Whatever Happened To Hugh Grant?
Class. (image via newsoftheorld)
Jinxy-Brit hack-tor Hugh Grant was supposed to be the ultimate European export, no? Hugh, fresh from a life of intellectually lightweight partying with the Oxford dandies, was supposed to revolutionize Romantic comedy. Remember back in the early 90s when he was buzzy? Then, to be sure, there was that unfortunate beej incident with the hooker, Divine Brown (Exaggerated cough suggesting feigned detachment).
C'est la vie!
And so Hugh became, essentially, a himbo, a man-whore, largely forgoing the trappings of Hollywood to troll the Tatler magazine party crowd in locations European in search of a rich woman. His ex, Liz Hurley, searched for a rich slice of bo-hunk (which, allegedly, when done to excess, can get you fired as the face for Estee Lauder). Hugh did much the same, looking, smarmily, for an heiress with a heart of gold (And a thick bank account). And then he hooked up with Jemima Khan, daughter of the late -- and loaded -- Sir Jimmy Goldsmith. And then, in true jinxy fashion, Hugh kind of fucked it up.
But it seems they are back on again. And Hugh, in a class move, likes to drive his sweetie with some suds -- Carlsbad, no less (Averted Gaze)-- on the dashboard. He's old school like that, peeps. From the extraordinarily downmarket -- no offense -- Newsoftheworld:
''IT'S not the first time Hugh Grant has been found red-faced in a car, of course. But here's the rom-com actor caught out on a secret date with ex-lover Jemima Khan... and an open can of lager by his side.

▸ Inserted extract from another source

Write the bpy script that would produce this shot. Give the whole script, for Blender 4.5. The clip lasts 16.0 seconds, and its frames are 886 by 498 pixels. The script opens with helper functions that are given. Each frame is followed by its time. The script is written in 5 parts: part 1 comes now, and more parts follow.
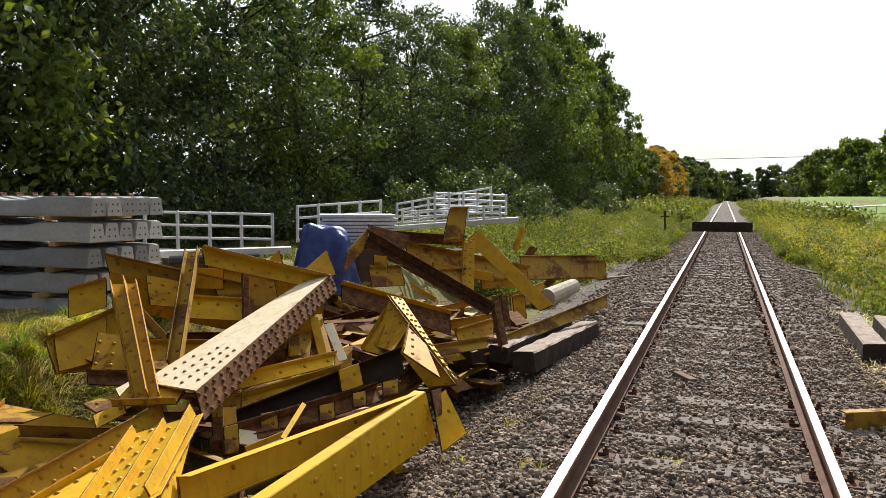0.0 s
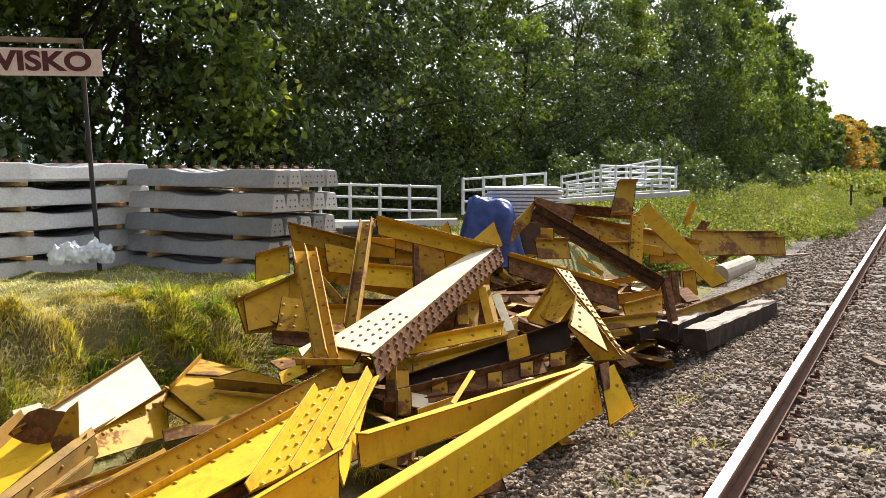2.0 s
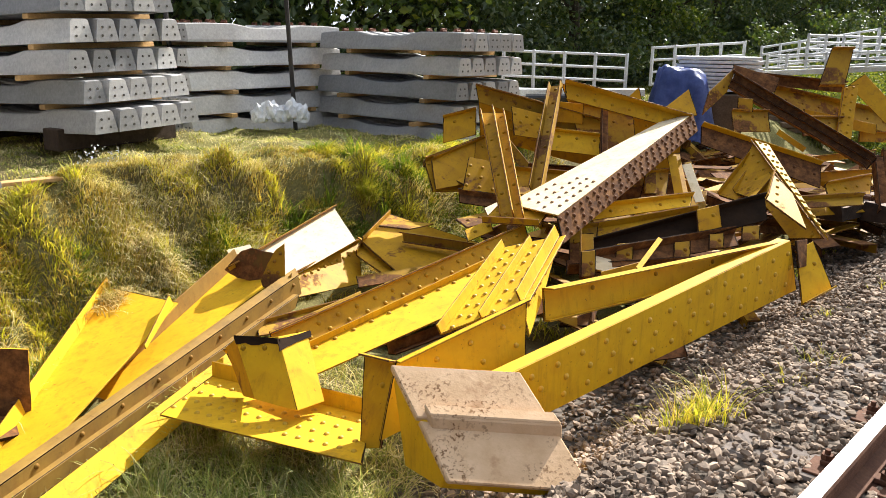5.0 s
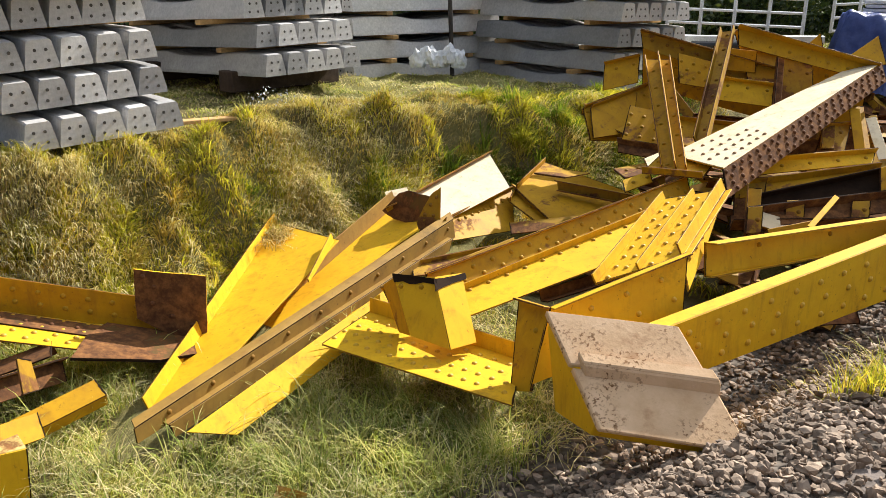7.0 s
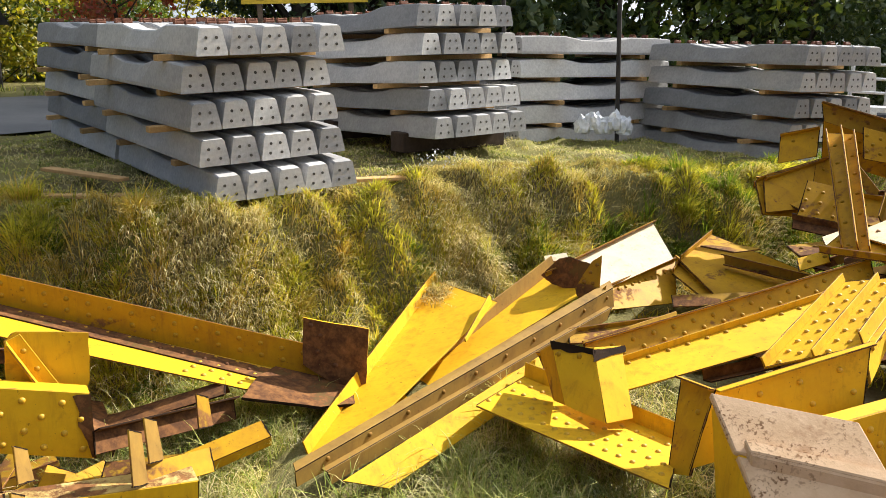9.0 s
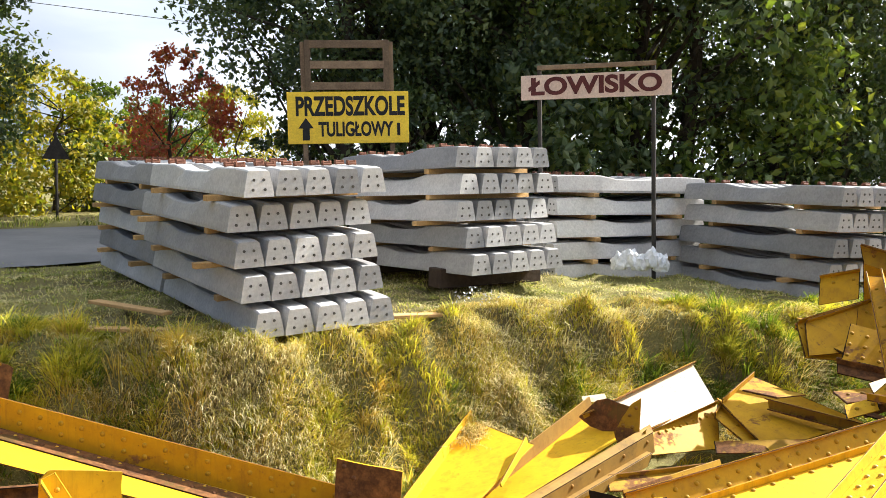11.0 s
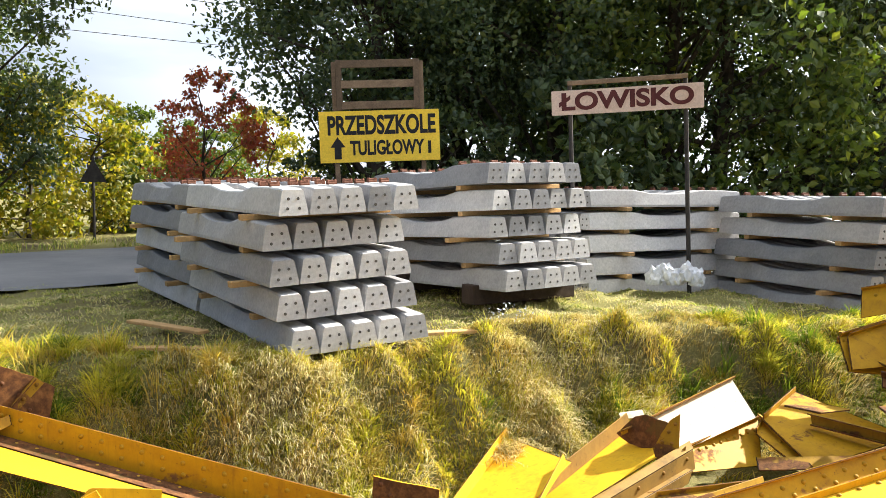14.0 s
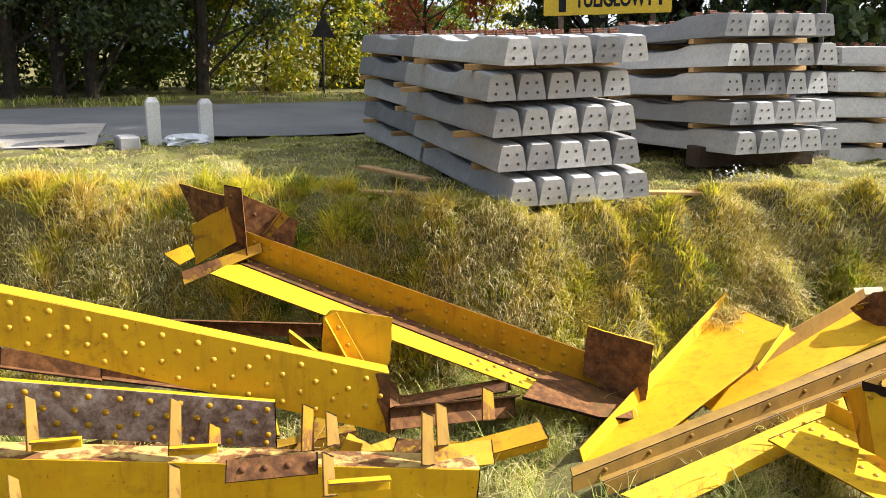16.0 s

"The pair looked startled when they were spotted arriving at a posh London restaurant, 12 months after their three-year relationship ended.
"One witness said: 'Hugh looked like a rabbit caught in headlights.
"'And I was stunned to see Jemima and the can of lager by his side.
"'It's not the sort of drink you would expect anyone to have by their steering wheel when they are driving. He cringed with embarrassment.'"
Cause he's classy, people; he's got kulcha: deal with it.